In fact, it’s worth more than almost anything: In May, a Warhol painting of Marilyn Monroe sold for $195 million, the most ever paid at auction for a work by an American artist. But back in 1979, Warhol proposed a trade of modern art for historic illustration: a complete set of his Monroe silk screens for a single Audubon avian print.
“Father wouldn’t do it,” Harry said. “He had no interest in that sort of thing.” And he apparently had little patience with Warhol, who once showed up at the shop in a revealing pair of ripped shorts. “My father almost threw him out.”
Today, the shop offers prints for all sorts of budgets, from a 2005 black-and-white etching of Midtown building ads for $75 to an 1894 color drypoint print by Mary Cassatt for $325,000.
The days of panning for gold in barns and tag sales are long gone. Buying and selling have migrated online.
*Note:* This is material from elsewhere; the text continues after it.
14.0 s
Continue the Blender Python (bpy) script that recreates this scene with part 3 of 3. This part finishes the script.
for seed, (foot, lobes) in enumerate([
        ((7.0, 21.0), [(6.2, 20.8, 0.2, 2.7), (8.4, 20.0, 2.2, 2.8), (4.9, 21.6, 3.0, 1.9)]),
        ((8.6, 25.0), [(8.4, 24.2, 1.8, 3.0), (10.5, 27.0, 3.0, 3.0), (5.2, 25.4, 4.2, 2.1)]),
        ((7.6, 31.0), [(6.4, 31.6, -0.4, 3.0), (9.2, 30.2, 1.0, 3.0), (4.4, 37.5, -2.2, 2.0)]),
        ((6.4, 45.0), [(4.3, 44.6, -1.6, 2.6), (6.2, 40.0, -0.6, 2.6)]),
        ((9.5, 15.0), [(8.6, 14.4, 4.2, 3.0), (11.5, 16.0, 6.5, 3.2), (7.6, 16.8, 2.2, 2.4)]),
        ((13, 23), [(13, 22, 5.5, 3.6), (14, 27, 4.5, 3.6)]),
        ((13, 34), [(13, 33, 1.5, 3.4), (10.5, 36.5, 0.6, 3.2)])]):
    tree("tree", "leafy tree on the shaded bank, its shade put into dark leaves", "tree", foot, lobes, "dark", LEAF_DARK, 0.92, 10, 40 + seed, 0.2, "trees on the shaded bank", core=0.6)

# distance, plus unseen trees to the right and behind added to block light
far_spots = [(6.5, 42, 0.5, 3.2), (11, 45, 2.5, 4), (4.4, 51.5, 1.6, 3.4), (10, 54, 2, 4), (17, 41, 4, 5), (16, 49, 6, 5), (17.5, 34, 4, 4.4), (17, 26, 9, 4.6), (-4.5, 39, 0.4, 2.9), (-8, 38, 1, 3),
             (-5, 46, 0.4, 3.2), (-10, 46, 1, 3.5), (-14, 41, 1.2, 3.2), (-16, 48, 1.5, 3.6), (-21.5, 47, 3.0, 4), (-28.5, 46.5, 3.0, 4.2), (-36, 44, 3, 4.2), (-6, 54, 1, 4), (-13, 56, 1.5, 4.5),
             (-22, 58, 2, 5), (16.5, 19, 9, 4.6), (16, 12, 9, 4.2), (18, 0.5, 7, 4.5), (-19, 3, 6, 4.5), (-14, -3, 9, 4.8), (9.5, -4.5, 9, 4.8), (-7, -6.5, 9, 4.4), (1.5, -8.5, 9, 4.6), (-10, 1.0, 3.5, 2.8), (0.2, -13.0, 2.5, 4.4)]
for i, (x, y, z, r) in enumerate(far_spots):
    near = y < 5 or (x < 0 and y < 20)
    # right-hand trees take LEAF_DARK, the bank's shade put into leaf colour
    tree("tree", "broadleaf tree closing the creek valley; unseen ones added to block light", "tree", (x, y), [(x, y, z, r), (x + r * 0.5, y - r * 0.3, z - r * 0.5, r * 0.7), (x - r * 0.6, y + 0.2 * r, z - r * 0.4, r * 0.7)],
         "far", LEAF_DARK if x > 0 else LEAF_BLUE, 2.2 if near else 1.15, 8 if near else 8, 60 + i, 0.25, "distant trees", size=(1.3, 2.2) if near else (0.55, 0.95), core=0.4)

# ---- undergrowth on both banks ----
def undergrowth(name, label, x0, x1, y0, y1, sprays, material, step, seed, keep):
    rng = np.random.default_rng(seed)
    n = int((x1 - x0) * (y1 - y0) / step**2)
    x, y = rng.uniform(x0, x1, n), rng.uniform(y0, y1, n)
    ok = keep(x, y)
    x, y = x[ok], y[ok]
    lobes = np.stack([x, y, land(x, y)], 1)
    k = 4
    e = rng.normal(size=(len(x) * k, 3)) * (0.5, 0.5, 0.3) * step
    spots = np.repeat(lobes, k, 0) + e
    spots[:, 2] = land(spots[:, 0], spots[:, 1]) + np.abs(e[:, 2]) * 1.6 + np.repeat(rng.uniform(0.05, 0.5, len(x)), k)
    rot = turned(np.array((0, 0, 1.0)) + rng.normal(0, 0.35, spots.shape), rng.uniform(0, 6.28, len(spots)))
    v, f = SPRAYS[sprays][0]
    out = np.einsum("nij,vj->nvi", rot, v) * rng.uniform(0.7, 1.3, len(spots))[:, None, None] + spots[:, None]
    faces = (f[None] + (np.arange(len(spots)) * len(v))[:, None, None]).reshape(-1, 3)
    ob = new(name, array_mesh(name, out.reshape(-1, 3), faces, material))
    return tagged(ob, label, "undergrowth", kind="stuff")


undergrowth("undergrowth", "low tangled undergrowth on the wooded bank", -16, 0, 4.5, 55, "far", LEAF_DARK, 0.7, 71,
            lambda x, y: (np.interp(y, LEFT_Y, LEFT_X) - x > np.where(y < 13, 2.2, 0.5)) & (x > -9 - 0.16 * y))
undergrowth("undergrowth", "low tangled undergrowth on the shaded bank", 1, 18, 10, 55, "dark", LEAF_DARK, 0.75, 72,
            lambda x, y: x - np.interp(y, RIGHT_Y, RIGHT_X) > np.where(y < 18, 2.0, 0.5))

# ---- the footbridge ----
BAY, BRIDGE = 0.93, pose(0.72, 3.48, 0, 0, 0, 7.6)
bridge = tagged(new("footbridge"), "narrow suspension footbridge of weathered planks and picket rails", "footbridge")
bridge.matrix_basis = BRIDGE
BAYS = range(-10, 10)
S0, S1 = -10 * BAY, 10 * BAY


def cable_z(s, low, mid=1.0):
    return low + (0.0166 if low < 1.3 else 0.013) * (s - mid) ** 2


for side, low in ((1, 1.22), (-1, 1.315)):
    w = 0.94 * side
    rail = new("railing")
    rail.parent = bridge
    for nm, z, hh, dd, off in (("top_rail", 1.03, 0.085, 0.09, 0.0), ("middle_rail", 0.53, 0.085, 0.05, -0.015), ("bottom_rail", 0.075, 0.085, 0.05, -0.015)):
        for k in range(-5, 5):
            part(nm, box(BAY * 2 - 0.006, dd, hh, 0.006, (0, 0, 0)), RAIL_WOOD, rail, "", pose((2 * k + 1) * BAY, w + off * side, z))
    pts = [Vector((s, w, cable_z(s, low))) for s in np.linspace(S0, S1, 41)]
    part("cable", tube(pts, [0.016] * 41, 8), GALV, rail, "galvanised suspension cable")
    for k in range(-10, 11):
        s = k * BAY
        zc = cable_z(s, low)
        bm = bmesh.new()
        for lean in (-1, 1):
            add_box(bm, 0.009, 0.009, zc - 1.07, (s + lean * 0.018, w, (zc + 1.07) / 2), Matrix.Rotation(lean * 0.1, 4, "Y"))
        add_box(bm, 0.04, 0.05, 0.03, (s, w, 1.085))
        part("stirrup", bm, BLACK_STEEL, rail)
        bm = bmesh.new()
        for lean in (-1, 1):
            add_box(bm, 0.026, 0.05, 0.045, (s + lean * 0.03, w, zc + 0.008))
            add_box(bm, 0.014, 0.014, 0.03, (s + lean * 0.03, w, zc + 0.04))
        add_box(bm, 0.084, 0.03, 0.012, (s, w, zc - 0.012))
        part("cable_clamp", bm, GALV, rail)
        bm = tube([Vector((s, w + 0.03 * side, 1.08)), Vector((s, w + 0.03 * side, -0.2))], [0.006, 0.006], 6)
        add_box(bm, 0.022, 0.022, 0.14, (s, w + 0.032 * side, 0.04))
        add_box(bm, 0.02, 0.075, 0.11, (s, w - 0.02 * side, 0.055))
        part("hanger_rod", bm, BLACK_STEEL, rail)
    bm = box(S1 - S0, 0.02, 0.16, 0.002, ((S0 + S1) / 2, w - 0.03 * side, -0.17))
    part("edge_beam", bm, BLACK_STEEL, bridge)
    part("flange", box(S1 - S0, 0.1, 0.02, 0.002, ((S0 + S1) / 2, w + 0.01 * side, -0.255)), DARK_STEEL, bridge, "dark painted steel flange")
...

And “Antiques Roadshow” aside, the consumer appetite for anything that came before midcentury modern has slumped. “Antique has become a dirty word,” Robert said.
Still, the Newmans have been in business long enough to believe that will change. They already see it in their own family, where a fourth generation is fascinated by the past. Robert’s son, Brian, 39, works in the shop. Harry’s son, Scott, 23, spent the summer between college semesters helping with the move.
During a lull in the packing, Scott and his uncle paused to admire a wall-size map of New York City commissioned by the British government in 1766 (and now priced at $325,000). Their conversation rolled back in time, from Revolutionary War strategy to the burning of the Library of Alexandria to the fall of ancient Carthage and beyond. Against the swell of history in the room, the future felt like a footnote.